So I updated a pile of GSD's (ones with CVE aliases) from a set of trusted sources (mostly CNAs):
using some simple scripts:
TL;DR: one set of scripts generates a CSV file of CVE,URL and another script walks the GSD files and updates the ".GSD.references" array.
So no deletions without double checking, confirm file creation is proper (e.g. filename/path), that sort of thing.
There are a LOT of CVEs in public use (over 400) from CNAs that are still in reserved state (years later in some cases). There's a handful missing entirely from the database. Attached is a text file. (side note: there are large "gaps" in the CVE ID's, e.g. out of the one thousand CVE-2021-2xxx only has 459 public CVEs, so more than half are still missing.

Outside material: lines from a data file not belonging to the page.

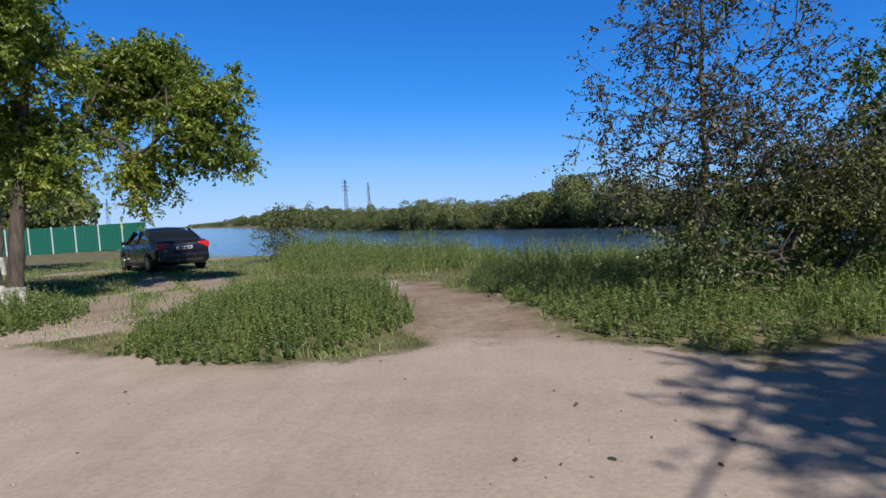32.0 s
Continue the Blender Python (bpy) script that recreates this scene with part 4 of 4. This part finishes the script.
def in_dome(cx, cy, rx, ry):
    return lambda x, y, s: (np.abs((x - cx) / rx) ** 2.6 + np.abs((y - cy) / ry) ** 2.6 + 0.35 * (vnoise(x, y, 0.5, 61) - 0.5) < 1) * (s < 0.12)


weeds("weed_mound", "dense rounded mound of leafy green weeds", 101, 4700, (9, 15, 40, 47.5), in_dome(11.8, 43.35, 1.98, 2.75), 0.54, 68, (0.034, 0.019), LEAF_MOUND, dome(11.8, 43.35, 2.05, 2.8, 0.1))
weeds("weed_mound", "low patch of leafy weeds at the maple's foot", 102, 2700, (3.4, 9, 41.5, 46), in_dome(6.0, 43.7, 1.95, 1.15), 0.58, 30, (0.046, 0.027), LEAF_MOUND, dome(6.0, 43.7, 2.0, 1.2, 0.1))
weeds("bank_weeds", "tall leafy weeds and nettles along the bank", 103, 26000, (7, 24, 40, 62), lambda x, y, s: border(s, x, y) * (s < -0.03) * (((x > 14.2) & (x < 21) & (y < 49.5)) | ((x < 14.5) & (y > 48.5))) * np.where(y < 46, 1, 0.65) * rank(x, y), 0.52, 30, (0.05, 0.019), LEAF_MOUND, rise=2.2)
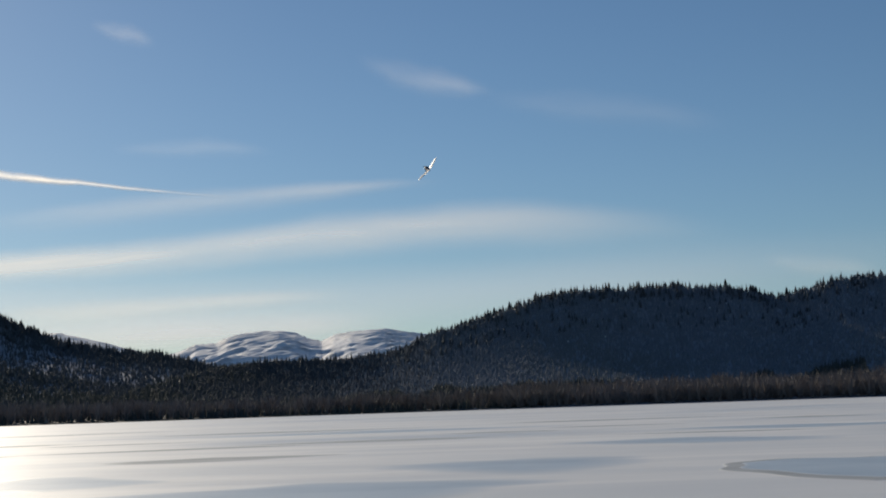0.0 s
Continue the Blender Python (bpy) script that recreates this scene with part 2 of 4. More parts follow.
HILL_NEAR = [(71, 2.8), (72.9, 4.1), (74.2, 4.85), (75.8, 5.35), (77.3, 5.95), (80.6, 6.52), (83.1, 6.45), (85.4, 6.72), (88.3, 6.97), (90.3, 7.15), (92.2, 7.16), (93.6, 7.57),
             (95.4, 7.58), (96.8, 7.34), (98.3, 7.02), (101, 6.65), (115, 5.5), (140, 3.6), (180, 3.2)]
SHORE = 655.0


def waves(x, y, wave, count=10, seed=1):
    """Soft random relief of about unit height."""
    r = np.random.default_rng(seed)
    out = 0.0
    for k in range(count):
        a, ph = r.uniform(0, 2 * np.pi), r.uniform(0, 2 * np.pi)
        w = wave * 2.0 ** r.uniform(-1.2, 0.6)
        out = out + np.sin((x * np.cos(a) + y * np.sin(a)) * 2 * np.pi / w + ph) * (w / wave) ** 0.8
    return out / math.sqrt(count)


def table(pairs, az, lo):
    p = np.array(pairs)
    return np.interp(az, p[:, 0], p[:, 1], left=lo, right=lo)


def ridge_left(az):
    return 1165 + 110 * np.clip((np.asarray(az, float) - 44) / 14, 0, 1)


def ridge_right(az):
    return 905 - 10 * np.clip((np.asarray(az, float) + 1) / 5, 0, 1)


def ridge_near(az):
    return 1080 + 0.0 * np.asarray(az, float)


LAYERS = ((HILL_LEFT, ridge_left, 4.6, 0.27), (HILL_RIGHT, ridge_right, 3.4, 0.12), (HILL_NEAR, ridge_near, 6.6, 0.27))


def layer_height(layer, az, r):
    pairs, ridge, trees, foot = layer
    R = ridge(az)
    H = np.maximum(EYE.z + R * np.tan(np.radians(table(pairs, az, 0.0))) - trees, 0.0)
    u = np.clip((r - SHORE) / (R - SHORE), 0, 1)
    rise = foot * u + (1 - foot) * u ** 3
    fall = np.clip((r - R) / 900.0, 0, 1)
    return H * rise * (1 - 0.8 * fall * fall * (3 - 2 * fall))


def land_height(az, r):
    """Height of the ground at bearing az and distance r."""
    az, r = np.asarray(az, float), np.asarray(r, float)
    h = np.zeros(np.broadcast(az, r).shape)
    for layer in LAYERS:
        h = np.maximum(h, layer_height(layer, az, r))
    x, y = -np.sin(np.radians(az)) * r, np.cos(np.radians(az)) * r
    u = np.clip((r - SHORE) / 500.0, 0, 1)
    h = h + waves(x, y, 170, 12, 3) * 5.0 * u * np.clip(h / 60, 0, 1) * (1 - 0.6 * (r > 1000)) + 0.25 * u
    return h + np.clip((r - SHORE) * 0.05, -1.2, 0.5)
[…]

So when we find data that links to CVEs (or other databases) that we can't confirm because the data is missing (or not visible, e.g. paywalled) we just have to assess the trust level of the source and use it or not, and ideally give some source hints/data on how it got there.
This will be an increasing problem as we branch out, there are basically 3 sets of data:
1) Public general, there used to be OSVDB, now there is basically just CVE and some CERTS. Most references can be verified, but requires a lot of manual processing
3) Private, there are tons of private databases, who knows what they have or don't have, the quality here varies enormously
This was discussed on the call more, but TL;DR: We need sourcing and attribution/analysis so people can figure out if they want to use this data or not.